== STORED DATA ==
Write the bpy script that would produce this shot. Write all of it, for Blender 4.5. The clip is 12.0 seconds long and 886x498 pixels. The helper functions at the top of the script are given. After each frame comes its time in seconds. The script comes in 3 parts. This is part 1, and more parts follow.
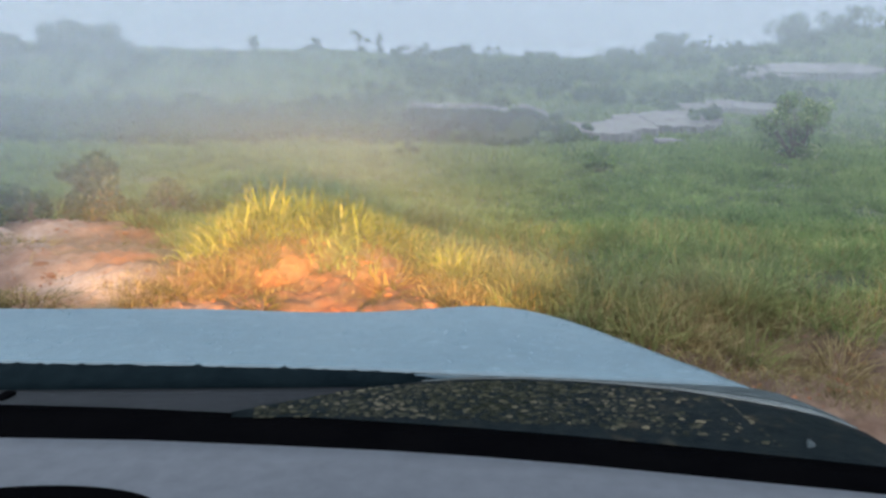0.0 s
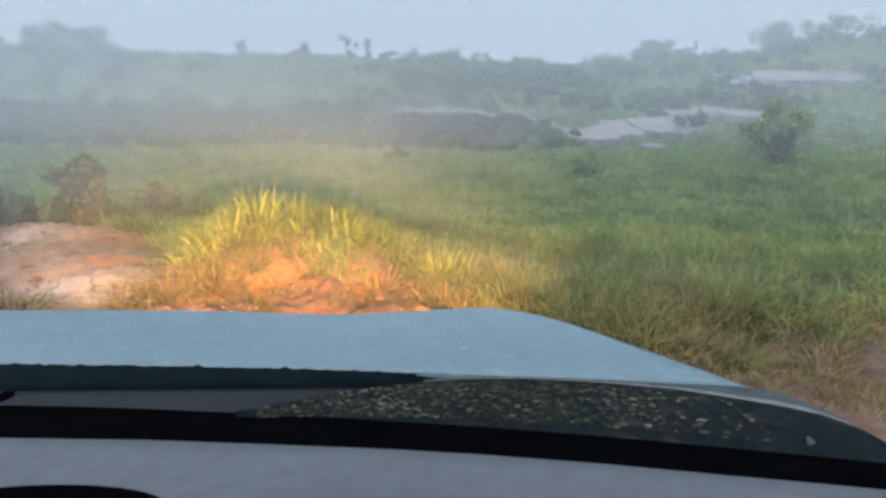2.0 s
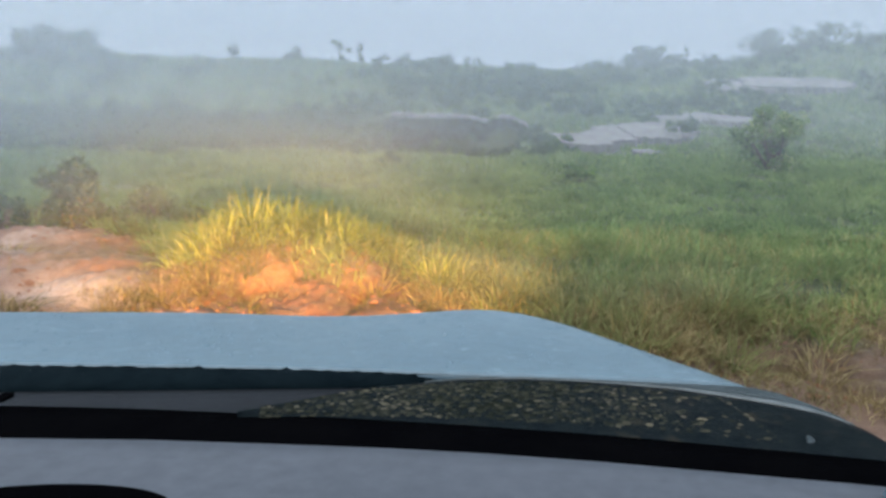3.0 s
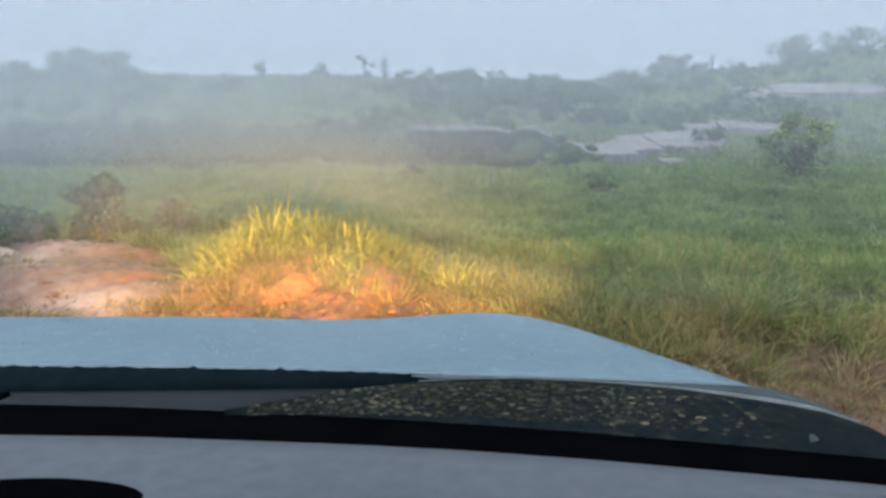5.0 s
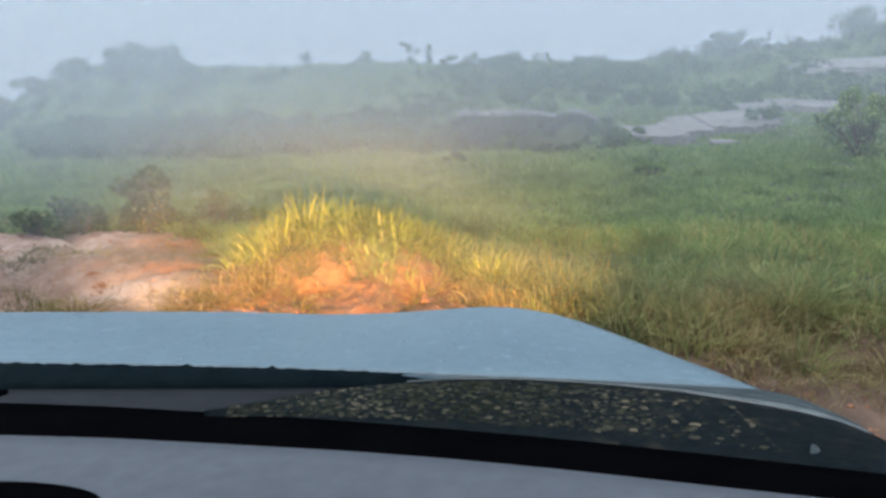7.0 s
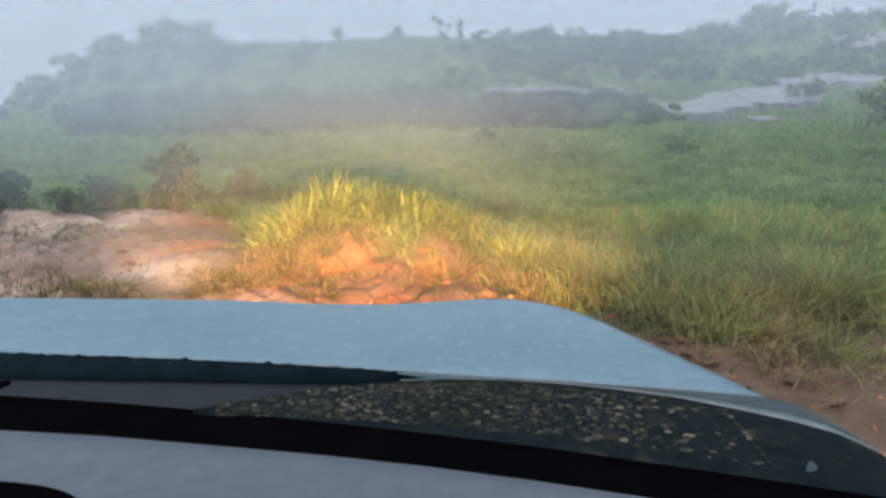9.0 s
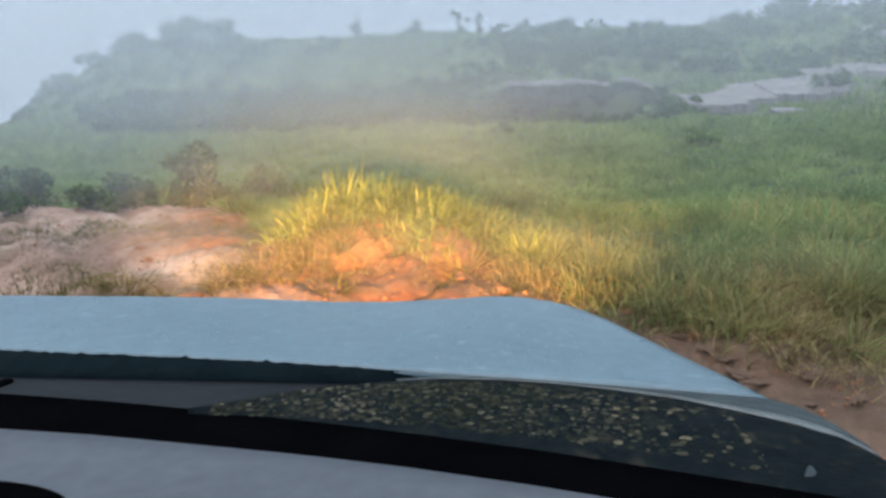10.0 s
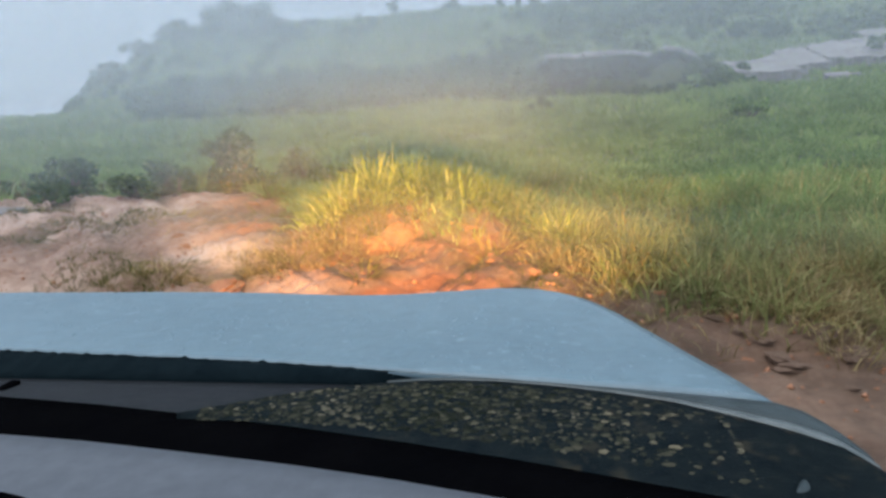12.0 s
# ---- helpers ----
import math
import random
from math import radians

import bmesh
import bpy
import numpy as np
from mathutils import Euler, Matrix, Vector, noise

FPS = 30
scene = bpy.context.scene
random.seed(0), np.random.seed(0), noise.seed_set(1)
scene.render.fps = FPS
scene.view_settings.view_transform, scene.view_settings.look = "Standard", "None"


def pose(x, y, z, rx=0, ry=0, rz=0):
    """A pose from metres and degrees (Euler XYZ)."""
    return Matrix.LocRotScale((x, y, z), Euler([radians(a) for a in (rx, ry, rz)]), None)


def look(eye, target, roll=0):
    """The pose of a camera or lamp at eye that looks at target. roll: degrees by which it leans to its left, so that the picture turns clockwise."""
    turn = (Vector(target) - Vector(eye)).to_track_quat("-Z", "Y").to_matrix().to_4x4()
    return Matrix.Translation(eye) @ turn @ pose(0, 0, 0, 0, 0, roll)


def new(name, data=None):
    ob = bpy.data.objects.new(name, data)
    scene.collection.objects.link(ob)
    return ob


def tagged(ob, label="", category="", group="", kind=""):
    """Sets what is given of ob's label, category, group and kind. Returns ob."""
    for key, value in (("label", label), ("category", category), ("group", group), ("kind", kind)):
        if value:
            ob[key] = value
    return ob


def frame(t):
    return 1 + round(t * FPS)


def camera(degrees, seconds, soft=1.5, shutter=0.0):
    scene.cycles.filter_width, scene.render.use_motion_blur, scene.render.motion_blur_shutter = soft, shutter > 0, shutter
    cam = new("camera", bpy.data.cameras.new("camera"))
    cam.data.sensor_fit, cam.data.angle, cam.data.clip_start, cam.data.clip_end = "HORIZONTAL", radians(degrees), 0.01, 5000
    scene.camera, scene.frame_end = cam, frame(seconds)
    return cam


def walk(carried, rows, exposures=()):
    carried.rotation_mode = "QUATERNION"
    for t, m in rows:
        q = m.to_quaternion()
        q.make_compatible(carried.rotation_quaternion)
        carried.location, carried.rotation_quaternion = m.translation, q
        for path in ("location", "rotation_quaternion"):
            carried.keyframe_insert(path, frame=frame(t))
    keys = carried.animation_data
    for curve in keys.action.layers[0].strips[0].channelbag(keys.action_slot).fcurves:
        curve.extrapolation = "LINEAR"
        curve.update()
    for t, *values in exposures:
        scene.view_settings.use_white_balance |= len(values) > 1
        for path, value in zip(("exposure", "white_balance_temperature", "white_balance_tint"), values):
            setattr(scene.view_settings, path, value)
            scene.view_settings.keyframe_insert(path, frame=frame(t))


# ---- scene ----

# The car stands nose-up against a bank below a misty hill; the camera drifts sideways in the cabin and turns with the view.
cam = camera(68.0, 12.0, soft=2.9)
PATH = [  # seconds, place, turn to the left, tilt, lean (degrees)
    (0.0, -0.119, -0.036, 1.504, -4.70, -7.55, 1.13), (0.5, -0.120, -0.035, 1.502, -4.78, -7.49, 1.05), (1.0, -0.130, -0.037, 1.502, -5.21, -7.40, 1.12),
    (1.5, -0.140, -0.040, 1.500, -5.60, -7.28, 1.16), (2.0, -0.145, -0.040, 1.496, -5.79, -7.09, 1.36), (2.5, -0.151, -0.041, 1.491, -6.04, -6.81, 1.42),
    (3.0, -0.162, -0.044, 1.489, -6.48, -6.65, 1.50), (5.0, -0.101, -0.037, 1.461, -4.15, -5.57, 0.70), (5.5, -0.067, -0.027, 1.472, -2.88, -6.24, 0.14),
    (6.0, -0.044, -0.021, 1.467, -1.91, -6.11, 0.07), (6.5, -0.022, -0.014, 1.468, -1.01, -6.29, -0.10), (7.0, 0.003, -0.003, 1.476, 0.03, -6.81, -0.24),
    (9.0, 0.064, 0.027, 1.509, 2.76, -8.86, -0.11), (9.5, 0.077, 0.031, 1.509, 3.35, -8.93, -0.28), (10.0, 0.103, 0.042, 1.513, 4.52, -9.31, -0.56),
    (10.5, 0.144, 0.059, 1.513, 6.34, -9.59, -1.05), (11.0, 0.172, 0.073, 1.523, 7.55, -10.25, -1.85), (11.5, 0.184, 0.082, 1.538, 8.14, -11.05, -2.2),
    (12.0, 0.189, 0.086, 1.541, 8.39, -11.2, -2.3)]
walk(cam, [(t, pose(x, y, z, 90 + tilt, 0, turn) @ pose(0, 0, 0, 0, 0, lean)) for t, x, y, z, turn, tilt, lean in PATH])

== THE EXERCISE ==
All of the data needs repeating exactly, but the pictures do not.

== SOLUTION BELOW ==
Write the bpy script that would produce this shot. Write all of it, for Blender 4.5. The clip is 12.0 seconds long and 886x498 pixels. The helper functions at the top of the script are given. After each frame comes its time in seconds. The script comes in 3 parts. This is part 1, and more parts follow.
0.0 s
2.0 s
3.0 s
5.0 s
7.0 s
9.0 s
10.0 s
12.0 s
# ---- helpers ----
import math
import random
from math import radians

import bmesh
import bpy
import numpy as np
from mathutils import Euler, Matrix, Vector, noise

FPS = 30
scene = bpy.context.scene
random.seed(0), np.random.seed(0), noise.seed_set(1)
scene.render.fps = FPS
scene.view_settings.view_transform, scene.view_settings.look = "Standard", "None"


def pose(x, y, z, rx=0, ry=0, rz=0):
    """A pose from metres and degrees (Euler XYZ)."""
    return Matrix.LocRotScale((x, y, z), Euler([radians(a) for a in (rx, ry, rz)]), None)


def look(eye, target, roll=0):
    """The pose of a camera or lamp at eye that looks at target. roll: degrees by which it leans to its left, so that the picture turns clockwise."""
    turn = (Vector(target) - Vector(eye)).to_track_quat("-Z", "Y").to_matrix().to_4x4()
    return Matrix.Translation(eye) @ turn @ pose(0, 0, 0, 0, 0, roll)


def new(name, data=None):
    ob = bpy.data.objects.new(name, data)
    scene.collection.objects.link(ob)
    return ob


def tagged(ob, label="", category="", group="", kind=""):
    """Sets what is given of ob's label, category, group and kind. Returns ob."""
    for key, value in (("label", label), ("category", category), ("group", group), ("kind", kind)):
        if value:
            ob[key] = value
    return ob


def frame(t):
    return 1 + round(t * FPS)


def camera(degrees, seconds, soft=1.5, shutter=0.0):
    scene.cycles.filter_width, scene.render.use_motion_blur, scene.render.motion_blur_shutter = soft, shutter > 0, shutter
    cam = new("camera", bpy.data.cameras.new("camera"))
    cam.data.sensor_fit, cam.data.angle, cam.data.clip_start, cam.data.clip_end = "HORIZONTAL", radians(degrees), 0.01, 5000
    scene.camera, scene.frame_end = cam, frame(seconds)
    return cam


def walk(carried, rows, exposures=()):
    carried.rotation_mode = "QUATERNION"
    for t, m in rows:
        q = m.to_quaternion()
        q.make_compatible(carried.rotation_quaternion)
        carried.location, carried.rotation_quaternion = m.translation, q
        for path in ("location", "rotation_quaternion"):
            carried.keyframe_insert(path, frame=frame(t))
    keys = carried.animation_data
    for curve in keys.action.layers[0].strips[0].channelbag(keys.action_slot).fcurves:
        curve.extrapolation = "LINEAR"
        curve.update()
    for t, *values in exposures:
        scene.view_settings.use_white_balance |= len(values) > 1
        for path, value in zip(("exposure", "white_balance_temperature", "white_balance_tint"), values):
            setattr(scene.view_settings, path, value)
            scene.view_settings.keyframe_insert(path, frame=frame(t))


# ---- scene ----

# The car stands nose-up against a bank below a misty hill; the camera drifts sideways in the cabin and turns with the view.
cam = camera(68.0, 12.0, soft=2.9)
PATH = [  # seconds, place, turn to the left, tilt, lean (degrees)
    (0.0, -0.119, -0.036, 1.504, -4.70, -7.55, 1.13), (0.5, -0.120, -0.035, 1.502, -4.78, -7.49, 1.05), (1.0, -0.130, -0.037, 1.502, -5.21, -7.40, 1.12),
    (1.5, -0.140, -0.040, 1.500, -5.60, -7.28, 1.16), (2.0, -0.145, -0.040, 1.496, -5.79, -7.09, 1.36), (2.5, -0.151, -0.041, 1.491, -6.04, -6.81, 1.42),
    (3.0, -0.162, -0.044, 1.489, -6.48, -6.65, 1.50), (5.0, -0.101, -0.037, 1.461, -4.15, -5.57, 0.70), (5.5, -0.067, -0.027, 1.472, -2.88, -6.24, 0.14),
    (6.0, -0.044, -0.021, 1.467, -1.91, -6.11, 0.07), (6.5, -0.022, -0.014, 1.468, -1.01, -6.29, -0.10), (7.0, 0.003, -0.003, 1.476, 0.03, -6.81, -0.24),
    (9.0, 0.064, 0.027, 1.509, 2.76, -8.86, -0.11), (9.5, 0.077, 0.031, 1.509, 3.35, -8.93, -0.28), (10.0, 0.103, 0.042, 1.513, 4.52, -9.31, -0.56),
    (10.5, 0.144, 0.059, 1.513, 6.34, -9.59, -1.05), (11.0, 0.172, 0.073, 1.523, 7.55, -10.25, -1.85), (11.5, 0.184, 0.082, 1.538, 8.14, -11.05, -2.2),
    (12.0, 0.189, 0.086, 1.541, 8.39, -11.2, -2.3)]
walk(cam, [(t, pose(x, y, z, 90 + tilt, 0, turn) @ pose(0, 0, 0, 0, 0, lean)) for t, x, y, z, turn, tilt, lean in PATH])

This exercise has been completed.